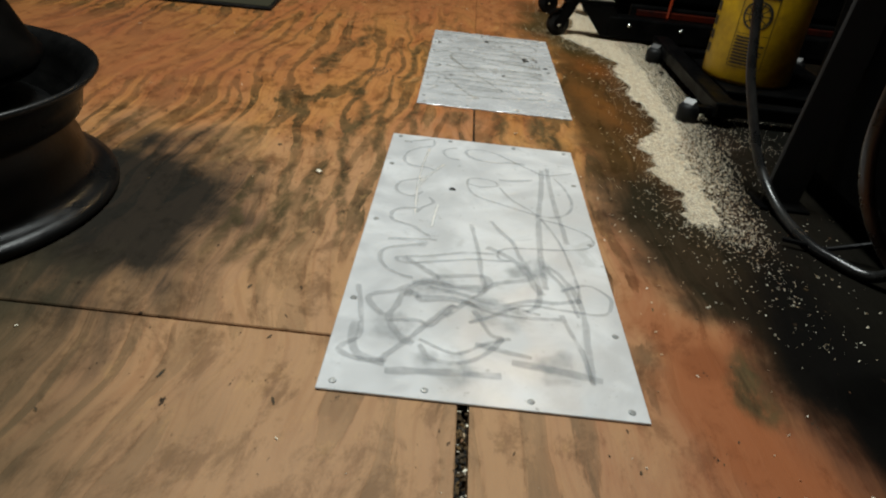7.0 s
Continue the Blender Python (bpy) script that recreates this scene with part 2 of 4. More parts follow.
# dark weathered streaks along the grain: from, to, half width, strength
STREAKS = [
    (-0.273, 1.00, -0.268, 1.09, 0.014, 0.7), (-0.222, 0.99, -0.205, 1.21, 0.016, 0.8), (-0.176, 0.97, -0.140, 1.02, 0.012, 0.7),
    (-0.306, 1.13, -0.300, 1.17, 0.016, 0.7), (-0.167, 1.45, -0.160, 1.48, 0.014, 0.6), (0.088, 1.28, 0.086, 1.33, 0.018, 0.6), (0.041, 1.15, 0.040, 1.20, 0.018, 0.5),
    (0.158, 1.11, 0.152, 1.20, 0.020, 0.6), (0.370, 1.15, 0.362, 1.22, 0.015, 0.6), (-0.098, 0.90, -0.092, 1.00, 0.034, 0.7), (0.425, 1.06, 0.420, 1.10, 0.014, 0.8),
    (-0.100, 1.93, -0.143, 2.39, 0.012, 0.8), (-0.160, 1.93, -0.142, 2.08, 0.013, 0.7), (-0.265, 2.22, -0.256, 2.36, 0.018, 0.7), (-0.090, 2.25, -0.107, 2.50, 0.010, 0.8),
    (-0.190, 1.92, -0.215, 2.22, 0.010, 0.8), (-0.125, 1.90, -0.165, 2.22, 0.009, 0.75), (-0.060, 1.98, -0.092, 2.30, 0.008, 0.8), (-0.050, 2.30, -0.068, 2.56, 0.009, 0.75),
    (-0.024, 3.04, -0.045, 2.66, 0.008, 0.85), (-0.175, 2.94, -0.172, 3.06, 0.020, 0.8), (-0.214, 2.74, -0.210, 2.85, 0.020, 0.7), (-0.186, 3.10, -0.180, 3.18, 0.014, 0.6),
    (0.005, 2.52, 0.006, 2.36, 0.010, 0.8), (0.157, 2.56, 0.157, 2.44, 0.015, 0.8), (0.237, 2.56, 0.252, 2.39, 0.026, 0.9), (0.079, 2.52, 0.077, 2.47, 0.018, 0.7),
    (-0.124, 2.66, -0.122, 2.57, 0.016, 0.8), (-0.112, 2.54, -0.092, 2.44, 0.014, 0.8), (-0.030, 0.78, -0.050, 0.62, 0.014, 0.8), (-0.154, 0.70, -0.160, 0.58, 0.022, 0.7),
    (-0.317, 1.66, -0.315, 1.69, 0.012, 0.7), (0.406, 1.76, 0.404, 1.81, 0.024, 0.9), (-0.170, 1.46, -0.165, 1.49, 0.014, 0.6), (0.046, 1.48, 0.046, 1.51, 0.012, 0.6),
]

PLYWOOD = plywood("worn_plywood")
SUBFLOOR = plain_worn("dark_dirt", (0.02, 0.016, 0.012), (0.05, 0.04, 0.03), 0.9, scale=9)
BLACK_STEEL = plain_worn("black_painted_steel", (0.0016, 0.0016, 0.0017), (0.005, 0.0045, 0.004), 0.40, scale=22, gloss=0.07)
RIM_BLACK = plain_worn("black_enamel", (0.005, 0.005, 0.005), (0.014, 0.013, 0.012), 0.34, scale=22, gloss=0.28)
BLACK_RUBBER = plain_worn("black_rubber", (0.005, 0.005, 0.005), (0.018, 0.017, 0.015), 0.5, scale=40, gloss=0.25)
MATTE_BLACK = plain_worn("matte_black_paint", (0.0012, 0.0012, 0.0012), (0.003, 0.003, 0.003), 0.7, scale=9, gloss=0.03)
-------
(Task): Return the full material word for word. Do not include the pictures.

(Solved problem):
7.0 s
Continue the Blender Python (bpy) script that recreates this scene with part 2 of 4. More parts follow.
# dark weathered streaks along the grain: from, to, half width, strength
STREAKS = [
    (-0.273, 1.00, -0.268, 1.09, 0.014, 0.7), (-0.222, 0.99, -0.205, 1.21, 0.016, 0.8), (-0.176, 0.97, -0.140, 1.02, 0.012, 0.7),
    (-0.306, 1.13, -0.300, 1.17, 0.016, 0.7), (-0.167, 1.45, -0.160, 1.48, 0.014, 0.6), (0.088, 1.28, 0.086, 1.33, 0.018, 0.6), (0.041, 1.15, 0.040, 1.20, 0.018, 0.5),
    (0.158, 1.11, 0.152, 1.20, 0.020, 0.6), (0.370, 1.15, 0.362, 1.22, 0.015, 0.6), (-0.098, 0.90, -0.092, 1.00, 0.034, 0.7), (0.425, 1.06, 0.420, 1.10, 0.014, 0.8),
    (-0.100, 1.93, -0.143, 2.39, 0.012, 0.8), (-0.160, 1.93, -0.142, 2.08, 0.013, 0.7), (-0.265, 2.22, -0.256, 2.36, 0.018, 0.7), (-0.090, 2.25, -0.107, 2.50, 0.010, 0.8),
    (-0.190, 1.92, -0.215, 2.22, 0.010, 0.8), (-0.125, 1.90, -0.165, 2.22, 0.009, 0.75), (-0.060, 1.98, -0.092, 2.30, 0.008, 0.8), (-0.050, 2.30, -0.068, 2.56, 0.009, 0.75),
    (-0.024, 3.04, -0.045, 2.66, 0.008, 0.85), (-0.175, 2.94, -0.172, 3.06, 0.020, 0.8), (-0.214, 2.74, -0.210, 2.85, 0.020, 0.7), (-0.186, 3.10, -0.180, 3.18, 0.014, 0.6),
    (0.005, 2.52, 0.006, 2.36, 0.010, 0.8), (0.157, 2.56, 0.157, 2.44, 0.015, 0.8), (0.237, 2.56, 0.252, 2.39, 0.026, 0.9), (0.079, 2.52, 0.077, 2.47, 0.018, 0.7),
    (-0.124, 2.66, -0.122, 2.57, 0.016, 0.8), (-0.112, 2.54, -0.092, 2.44, 0.014, 0.8), (-0.030, 0.78, -0.050, 0.62, 0.014, 0.8), (-0.154, 0.70, -0.160, 0.58, 0.022, 0.7),
    (-0.317, 1.66, -0.315, 1.69, 0.012, 0.7), (0.406, 1.76, 0.404, 1.81, 0.024, 0.9), (-0.170, 1.46, -0.165, 1.49, 0.014, 0.6), (0.046, 1.48, 0.046, 1.51, 0.012, 0.6),
]

PLYWOOD = plywood("worn_plywood")
SUBFLOOR = plain_worn("dark_dirt", (0.02, 0.016, 0.012), (0.05, 0.04, 0.03), 0.9, scale=9)
BLACK_STEEL = plain_worn("black_painted_steel", (0.0016, 0.0016, 0.0017), (0.005, 0.0045, 0.004), 0.40, scale=22, gloss=0.07)
RIM_BLACK = plain_worn("black_enamel", (0.005, 0.005, 0.005), (0.014, 0.013, 0.012), 0.34, scale=22, gloss=0.28)
BLACK_RUBBER = plain_worn("black_rubber", (0.005, 0.005, 0.005), (0.018, 0.017, 0.015), 0.5, scale=40, gloss=0.25)
MATTE_BLACK = plain_worn("matte_black_paint", (0.0012, 0.0012, 0.0012), (0.003, 0.003, 0.003), 0.7, scale=9, gloss=0.03)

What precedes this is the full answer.